The light turned red and we stopped and she kept making those same wild, frantic gestures back in my general direction. Suddenly, it all seemed pretty funny and I started laughing, which only made it worse. Then it seemed hysterical, but the more I laughed the madder she became. 

The light turned green but traffic was heavy and slow and we had to stop again. Her plan was to turn right, and she got into the far right lane and I pulled on up to the next car, thinking it was all over. But instead of moving on, which she could have done, she stopped and I was now right next to her. Then she rolled her window down and began yelling at me. She was a girl in her 20’s and I think may have been kind of cute, if her face had not contorted into something that could have earned her a job as Linda Blair’s stunt girl. I kept my window up and watched as her whole head turned beet red and spit and foam dribbled down her chin. 

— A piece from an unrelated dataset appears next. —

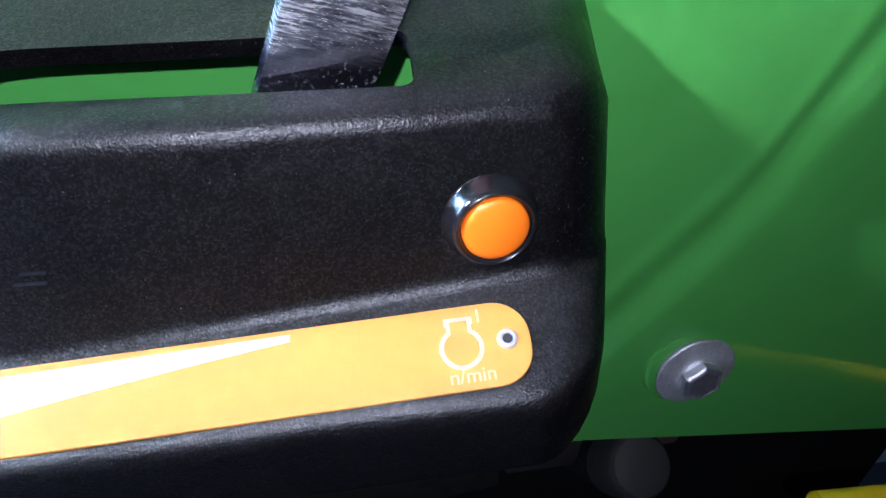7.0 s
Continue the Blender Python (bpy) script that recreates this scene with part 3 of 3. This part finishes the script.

“Does she have rabies?” I wondered, which got me tickled again and I laughed some more. But she wasn’t in a funny mood and turned away from me, appearing to be looking for something on the other side of the front seat.

That stopped my laughter because I was sure that when she turned to face me again it would likely be from behind a barrel of a .44 magnum. I looked ahead but was still blocked in. Behind was the same, with a big truck on my bumper. There was no escape. By then she had turned back toward me and I closed my eyes tight, saying a quick Hail Mary, preparing to die. Then I heard something hit my car. “Was that a bullet?” I wondered. I looked up at her just in time to see her throwing another coin at me, which bounced off my coin-proof window. I think it was a nickel. 

Then, frustrated, she drove away, hopefully out of my life forever, with one last parting gesture that I don’t think meant I’m number one.